Certains légumes – comme les artichauts, les courgettes et les navets – auront droit au double supplice de l’eau et du feu. D’abord il faut retirer les pieds, et couper en morceaux les coeurs d’artichauts. Ensuite, il faut les laisser une demi heure dans l’eau acidulée avec du jus de citron. Puis, égouttés, les faire sauter dans la poêle en compagnie des courgettes et des navets…

…avec de l’huile extra vierge et du cumin, pour donner davantage de saveur à l’ensemble.

Bien. C’est le moment de tout mettre ensemble. On commence avec l’ail et l’oignon à dorer dans de l’huile d’olive. Puis le haché de tout à l’heure. Touillez, ajoutez un verre de vin blanc, attendez qu’il soit évaporé, et puis…

…ajoutez au fur et mesure tous les légumes frais et secs, les paupiettes, la couenne en morceaux, les aromates (marjolaine, thym, romarin, menthe, sauge, laurier, persil, basilic), un peu d’eau de cuisson, et laissez mijoter une dizaine de minutes. Ajoutez à présent de la sauce tomate, et attendez encore un quart d’heure. Vous pourrez alors vous consacrer au dernier ingrédient…

…les pâtes, sèches et fraîches. Celles de blé dur iront tout de suite dans les virtù pour cuire le temps nécessaire, tandis que pour celles de blé tendre on attendra les dernières minutes.

Le résultat c’est un mix des goûts et de parfums sans nul autre pareil.

Pour accompagner un plat de tradition, il faut un vin blanc du terroir. Le Trebbiano d’Abruzzo A.O.C. est cultivé dans les provinces de Chieti, L’Aquila et Térame. Le même cépage est utilisé en France pour la production de l’Armagnac et du Cognac. Dans les Abruzzes, il est connu au moins depuis l’époque romaine : Pline l’Ancien l’appelait uinum Trebulanum. Sa particularité est due aux conditions climatiques favorables, entre les montagnes et la mer, et aux terrains colinéaires où il pousse, calcaires et argileux.
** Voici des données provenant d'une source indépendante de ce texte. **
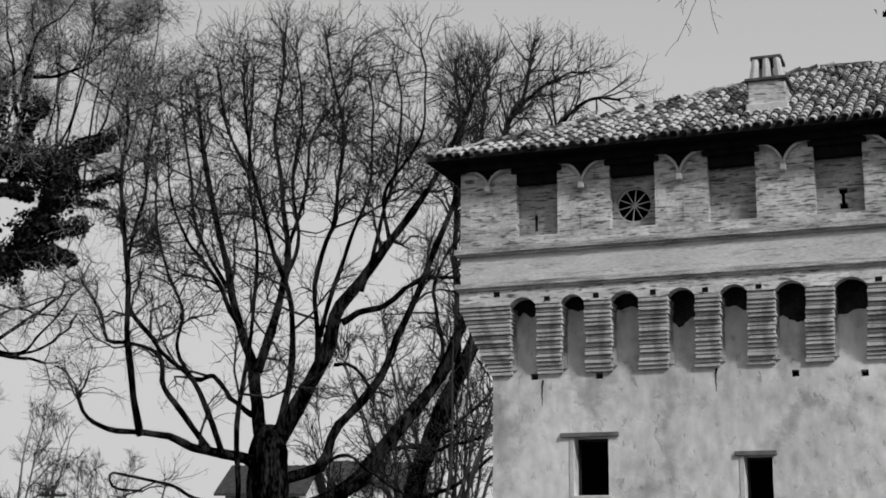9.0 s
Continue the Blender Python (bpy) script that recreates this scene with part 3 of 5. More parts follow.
def make_tree(name, label, root, limbs, seed, twigs, bark=RIDGED_BARK, ivy=None, leaf=None, gnarl=0.0, taper=0.72, thin=None, twig=FINE_TWIG, category="tree"):
    """A tree from its limbs. twigs: rows of arguments for grow(), level by level. ivy: (leaves per square metre or so, leaf size, material, share of the width that is wood, share that is leaves)."""
    rng = np.random.default_rng(seed)
    tree = new(name)
    tagged(tree, label, category)
    tree.location = root
    paths, radii, clad = [], [], []

    def limb(kind, r0, r1, pts):
        p = smooth_path(pts, 27)
        if kind == "L" and gnarl:
            # slow bends and small kinks
            bend = rng.normal(size=(9, 3)) * gnarl * r0 * 1.5
            bend[0] = bend[-1] = 0
            at = np.linspace(0, 8, len(p))
            p += np.stack([np.interp(at, np.arange(9), bend[:, c]) for c in range(3)], 1)
        u = np.linspace(0, 1, len(p))
        r = r0 + (r1 - r0) * u ** taper
        r *= 1 + 0.07 * rng.normal(size=len(p))
        if ivy and kind in "TI":
            deep, r = r * (ivy[4] if kind == "I" else 0.4), r * (ivy[3] if kind == "I" else 0.7)
        if kind == "J":
            deep, r = r * 1.1, r * 0.06
        if kind == "T":
            r[0] *= 1.35
            r[-3:] *= (0.92, 0.75, 0.4)
        V, F = tubes(p[None], r[None], 10 if r0 > 0.05 else 6)
        ob = new("trunk" if kind == "T" else "limb", solid_mesh("limb", V, F, bark, True))
        under(ob, tree)
        if kind in "TIJ" and ivy:
            clad.append((p, r, deep, ob, kind))
        if kind != "T":
            paths.append(p)
            radii.append(r)

    limbs(limb)
    P, R = np.array(paths), np.array(radii)
    sets = []
    for level, row in enumerate(twigs):
        first = (P, R) if level == 0 else None
        P, R = grow(rng, P, R, *row)
        if first:
            # leaders that carry each limb on from its tip
            T, Q = grow(rng, *first, 3 * len(first[0]), row[1] * 0.88, row[2] * 0.5, row[3], row[4], row[5] * 1.6, row[6], 0.965)
            if thin:
                # most side branches in the crown, few on the lower boughs
                keep = rng.random(len(P)) < np.clip((P[:, 0, 2] - thin[0]) / (thin[1] - thin[0]), thin[2], 1)
                P, R = P[keep], R[keep]
            P, R = np.concatenate([P, T]), np.concatenate([R, Q])
        sets.append(tubes(P, R, 4 if level == 0 else 3))
        if leaf and level >= 1:
            n, size, mat, bare, full = leaf
            # leaves hang in tufts at the twigs
            i, j = np.repeat(rng.integers(0, len(P), n // 5), 5), np.repeat(rng.integers(1, P.shape[1], n // 5), 5)
            n = len(i)
            pos = P[i, j] + rng.normal(size=(n, 3)) * size * 0.85
            # few leaves on the lower boughs, many in the crown
            pos = pos[rng.random(n) < np.clip((pos[:, 2] - bare) / (full - bare), 0.28, 1)]
            n = len(pos)
            V, F = leaves(rng, pos, rng.normal(size=(n, 3)), size, 0.3, 0.8, True)
            under(new("foliage", solid_mesh("foliage", V, F, mat)), tree, "dry leaves still on the twigs", "stuff")
    V, F = sets.pop()
    under(new("crown", solid_mesh("crown", V, F, twig)), tree, "crown of fine bare twigs", "stuff")
    V = np.concatenate([s[0] for s in sets])
    step = np.cumsum([0] + [len(s[0]) for s in sets[:-1]])
    F = np.concatenate([s[1] + o for s, o in zip(sets, step)])
    under(new("branchwork", solid_mesh("branchwork", V, F, bark if twig is TWIG else BRANCH)), tree, "crooked bare side branches", "stuff")
    if ivy:
        per, size, mat, _, _ = ivy
        clumpy = 1.0 if size < 0.1 else 1.7
        for p, r, deep, ob, kind in clad:
            L = np.linalg.norm(np.diff(p, axis=0), axis=1).sum()
            n = int(per * (0.2 if kind == "J" else 1.0) * L * (r + deep).mean())
            f = rng.random(n) * (len(p) - 1.001)
            i = f.astype(int)
            a = (f - i)[:, None]
            c = p[i] * (1 - a) + p[i + 1] * a
            tan = p[i + 1] - p[i]
            tan /= np.linalg.norm(tan, axis=1, keepdims=True)
            side = rng.normal(size=(n, 3))
            side -= tan * (side * tan).sum(1, keepdims=True)
            side /= np.linalg.norm(side, axis=1, keepdims=True)
            q = (c + side * r[i][:, None]) / (2.2 * size)
            bulge = np.array([noise.noise(v) + clumpy * noise.noise([0.27 * x for x in v]) for v in q.tolist()])
            rr = r[i] * 0.9 + (deep[i] + size * 0.4) * np.clip(0.7 + 1.0 * bulge, 0.05, 1.9) * rng.random(n) ** 0.6
            V, F = leaves(rng, c + side * rr[:, None], side, size, plain=size > 0.1)
            under(new("ivy", solid_mesh("ivy", V, F, LIT_IVY if kind == "J" else mat)), tree, "thin veil of climbing ivy in a sunlit tone" if kind == "J" else "dark glossy climbing ivy", "stuff")
    return tree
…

Ingrédients pour 4 personnes : il faut tenir compte du fait que les légumes frais réduisent en volume, lorsqu’il sont cuits. Mais il ne faut pas exagérer avec les quantités et tenir compte de la taille de la casserole : si vous n’avez pas des gros volumes, mieux vaut se caler sur la photo que j’ai mise en haut: un ou deux pièces, ou quelques poignées (ou 100 g.) de chaque variété : haricots, petits pois, pois chiches, lentilles, fèves, laitue, blette, carottes, endives, chou-fleur, broccolis, pommes de terre, céleri, navets, chicorée (si vous la trouvez), épinards, fenouils, asperges, artichauts, persil, marjolaine, romarin, sauge, thym, menthe, noix de muscade, poivre noir, clous de girofle, oignon, ail ; 250 g. de jambon cru, 100 g. de lard, 100 g. de couenne, un os de jambon, 400 g. de sauce tomate ; 400 g. de pâtes dures et fraîches, huile extra vierge d’olive, vin blanc.